19.7.2 Reliable modeling and prediction of ohmic heating patterns
Predicting the heating patterns of ohmic heating is a very difficult task because of its unique heating characteristics. The heating rate is critically dependent on parameters such as the electrical conductivity, temperature dependence of electrical conductivity, and volumetric specific heat. Furthermore, possible heat channeling, causing hot spots and cold spots, complex coupling between temperature and electrical field distributions, and sensitivity to process parameters, e.g. residence time distribution, particle shape and orientation, etc., all contribute to the complexity of the process. To ensure sterilisation, the heating behavior of the food must be known. Without the information, process validation - an actual demonstration of the accuracy reliability, and safety of the process - is impossible.
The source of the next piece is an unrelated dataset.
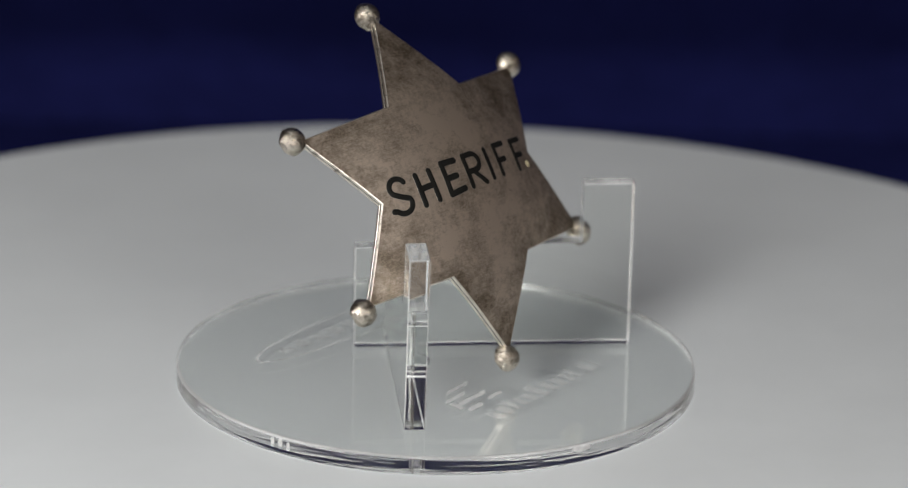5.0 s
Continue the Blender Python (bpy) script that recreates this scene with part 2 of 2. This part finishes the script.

Mathematical modeling allows insight into the heating behavior of the process. Spatial and temporal temperature distribution obtained from a reliable mathematical model which incorporates the critical factors can provide information for the calculation of lethality and cook value. It will also save time and money for validation experiments, process and product design. Modeling of a continuous ohmic heating process is extremely difficult due to a number of different physical phenomena occuring during the heating process. De Alwis, Fryer, Sastry, Palaniappan, and their co-workers are pioneers in modeling the ohmic heating process. Their published models have been used to predict the temperature within particles for very specific heating conditions. The models are of limited usefulness in establishing the heating characteristics of a commercial product because of their inability to model a multicomponent system undergoing a continuous process. The verification of the models is also limited in selected regions within the system. Another limitation is the lack of understanding about some interactions within the system. For example, limited information is available for the temperature dependence of the electrical conductivity, and a reliable method does not exist to measure the convective heat transfer coefficient at the liquid-particle interface. These types of limitations require that actual physical measurements of the temperature of the product and its constituents be conducted when establishing a process. Some of these limitations can be compensated for by using appropriate conservative assumptions at the expense of the product quality. A more accurate and reliable model is needed.
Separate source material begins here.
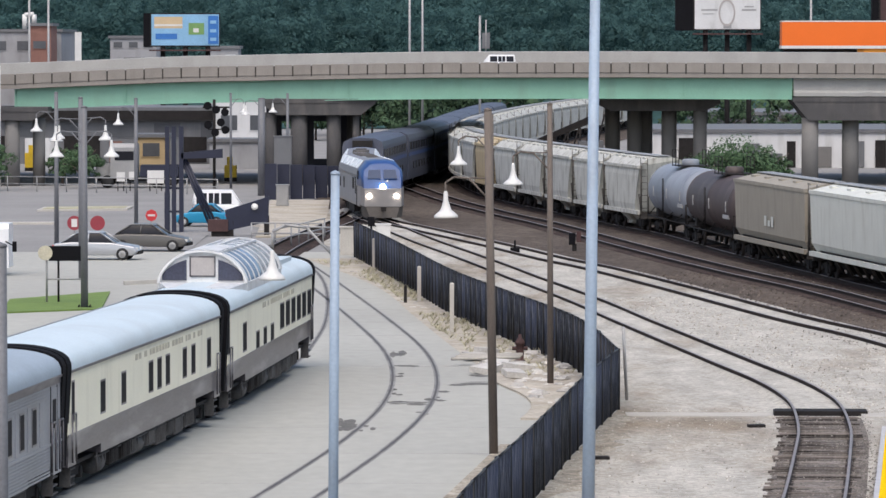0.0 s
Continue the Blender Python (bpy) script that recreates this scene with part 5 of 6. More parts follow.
def railing(x0, y0, x1, y1, h, posts, label):
    ob = thing("pipe_railing", label, "railing")
    for i in range(posts):
        u = i / (posts - 1)
        part("post", Form().rod((x0 + (x1 - x0) * u, y0 + (y1 - y0) * u, -0.05), (x0 + (x1 - x0) * u, y0 + (y1 - y0) * u, h), 0.045, n=6), M_GALV, ob)
    for z in (h, h * 0.5):
        part("rail", Form().rod((x0, y0, z), (x1, y1, z), 0.04, n=6), M_GALV, ob)


railing(-10.9, 273, -6.8, 272, 1.15, 4, "grey pipe railing by the crossing")
railing(-9.3, 263, -6.9, 280, 1.15, 4, "grey pipe railing beside the rails")
railing(-36, 372, -17, 362, 1.1, 9, "low grey car park railing")

# the navy lift structure by the crossing
lift = thing("navy_steel_gantry", "navy blue steel gantry with slanting braces", "gantry", pose(-16.3, 290, -0.05))
for x in (-0.35, 0.05, 0.5):
    part("column", Form().box(x - 0.13, x + 0.13, -0.2, 0.2, 0, 6.4), M_NAVY, lift)
part("column", Form().box(-0.62, -0.3, 1.6, 2.0, 0, 2.4), M_NAVY, lift)
for k in (0, 0.35, 0.7):
    part("brace", Form().rod((0.5 + k * 0.4, 0.1, 4.4), (2.2 + k * 0.6, 0.2, 0.4), 0.09, n=6), M_NAVY, lift)
part("arm", Form().hexa([(0.5, -0.2, 4.45), (3.0, -0.2, 4.5), (3.0, 0.2, 4.5), (0.5, 0.2, 4.45), (0.5, -0.2, 4.8), (3.0, -0.2, 5.05), (3.0, 0.2, 5.05), (0.5, 0.2, 4.8)]), M_NAVY, lift, "navy horizontal arm")
for z in (1.2, 2.6, 4.0):
    part("tie_plate", Form().box(-0.45, 0.6, -0.1, 0.1, z, z + 0.12), M_NAVY, lift)
beam = thing("navy_plate_barrier", "dark navy steel plate barrier with a white disc", "barrier", pose(-12.9, 284, -0.05))
part("plate", Form().hexa([(0.2, -0.2, 0.35), (2.55, 0.2, 0.85), (2.55, 0.5, 0.85), (0.2, 0.1, 0.35), (0.0, -0.2, 1.55), (2.6, 0.2, 2.35), (2.6, 0.5, 2.35), (0.0, 0.1, 1.55)]), M_NAVY, beam)
part("leg", Form().box(-0.1, 0.5, -0.15, 0.2, 0, 0.9), M_DARK, beam)
part("leg", Form().box(2.3, 2.6, 0.25, 0.6, 0, 1.2), M_DARK, beam)
part("counterweight", Form().box(-1.0, 0.2, -0.4, 0.5, 0.3, 1.0), M_RUST, beam, "dark red counterweight")
part("counterweight_foot", Form().box(-0.8, 0.0, -0.3, 0.4, 0.0, 0.3), M_DARK, beam)
part("disc", Form().spin([(0.0, -0.06), (0.2, -0.06), (0.2, 0.0), (0.0, 0.0)], 16, "y", (1.75, 0.02, 1.75)), M_WHITE, beam, "white disc")
# dark screen wall under the bridge
for i in range(7):
    x0, y0 = -13.0 + 0.9 * i, 350 + 1.0 * i
    slab_wall = Form().box(x0, x0 + 0.88, y0, y0 + 0.2, -0.05, 2.6 - 0.06 * i)
    set_piece("wall_screen", slab_wall, M_NAVY, "dark navy screen wall panel under the bridge", "wall")
for x0, x1, z0, z1 in ((-14.8, -13.5, 0, 6.4), (-12.5, -10.8, 0, 6.4), (-9.6, -6.9, 0, 6.4), (-13.5, -12.5, 0, 1.7), (-13.5, -12.5, 4.9, 6.4), (-10.8, -9.6, 0, 1.7), (-10.8, -9.6, 4.9, 6.4)):
    set_piece("wall_underpass", Form().box(x0, x1, 402, 402.4, z0 - 0.05, z1), M_NAVY, "dark navy wall with openings behind the pier", "wall")
slab("ground_bank", [(-11.0, 282), (-7.0, 282), (-8.2, 348), (-12.5, 348)], -0.05, 0.03, M_VERGE, "trodden tan bank beside the junction", "bank")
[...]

19.7.3 Well-defined product specifications and process parameters
Product specification includes information that defines the product and its physical/chemical aspects that play important roles in determining how much lethal treatment is delivered during the process. Critical factors may include particle size and shape, liquid viscosity, pH, specific heat, thermal conductivity, solid liquid ratio, and electrical conductivity. It is also important to know how these factors interact and how they are influenced by the process, for which only limited information is available.
Particulates are the centerpiece around which an ohmic heating formulation is built. Contrary to conventional heating where we would expect no difference due to the change in particle orientation, the heating pattern of an ohmically heated food system would be greatly affected by particle orientation. De Alwis and Fryer51 showed the heating of identically-shaped potato particles parallel and perpendicular to the electrical field. The particle heating rate changed considerably as a result of the change in orientation. De Alwis and Fryer51 explained that this uniqueness is due to the fact that the orientation of the particles changed the electrical field and thus the heating rate.
Though there seems no limit to the particle size which can be processed in an electrically uniform mixture, cooling of particulates will always be controlled by thermal conduction and the cooling rates possible may impose an upper limit on the particle size. This is important in HTST processes, since rapid cooling is desired. The center of large particles may cool too slowly and thus become overprocessed during prolonged cooling. Unlike conventional heating where the outside may be overcooked, here the inside might be. Particulate size is typically limited to 2.54 cm3. Fundamental particulate considerations include size, shape, concentration, density, conductivity, and specific heat capacity. The fluid phase cannot be neglected. Liquid viscosity should be determined at various temperatures to assure adequate suspension of particulates. Moreover, the liquid viscosity may affect the liquid/particle interface heat transfer and thus the heating and cooling rates and process control. More research is needed to address and understand the many aspects of the product and process design and their effects on the product quality.
19.7.4 Reliable real-time temperature monitoring techniques for locating cold/hot spots
Pioneers of ohmic heating researches have documented that a particle does not heat uniformly during an ohmic heating process because of the non-uniform nature of the electric field and the food materials within the ohmic system.52 As in other thermal processes, it is important to have information on the temperature-time history of the coldest point within the liquid-particulate system undergoing ohmic heating.
It is assumed that the agitation of a continuous system minimises these variations in temperature profiles. However, there is insufficient published evidence to indicate what the temperature is within a particle, let alone how the temperature profile changes during a continuous process. It does appear that for a particle with a homogeneous electrical conductivity, if the particle heats faster than the liquid phase, the particle's coldest spot is at its surface.53 There is little published information for particles with heterogeneous electrical conductivity (i.e., fatty meat). The location of the coldest spot is especially important because that is the place where the thermal lethality must be ensured and this is the key factor in determining the processing time. Conventional tools such as thermocouple and optic fiber are apparently invasive when used to measure the ohmic heated food system. A non-destructive and non-invasive technique which can be used to monitor the spatial distribution of temperature is important for understanding and control of ohmic heating technology. In addition, a non-destructive and noninvasive temperature mapping technique is essential for the model development and the validation of this novel process. MRI seems to be a valid approach to this problem. There is a need to improve the technique further, to collect more data under various product specifications and processing conditions with the technique, and to use this technique to validate mathematical models.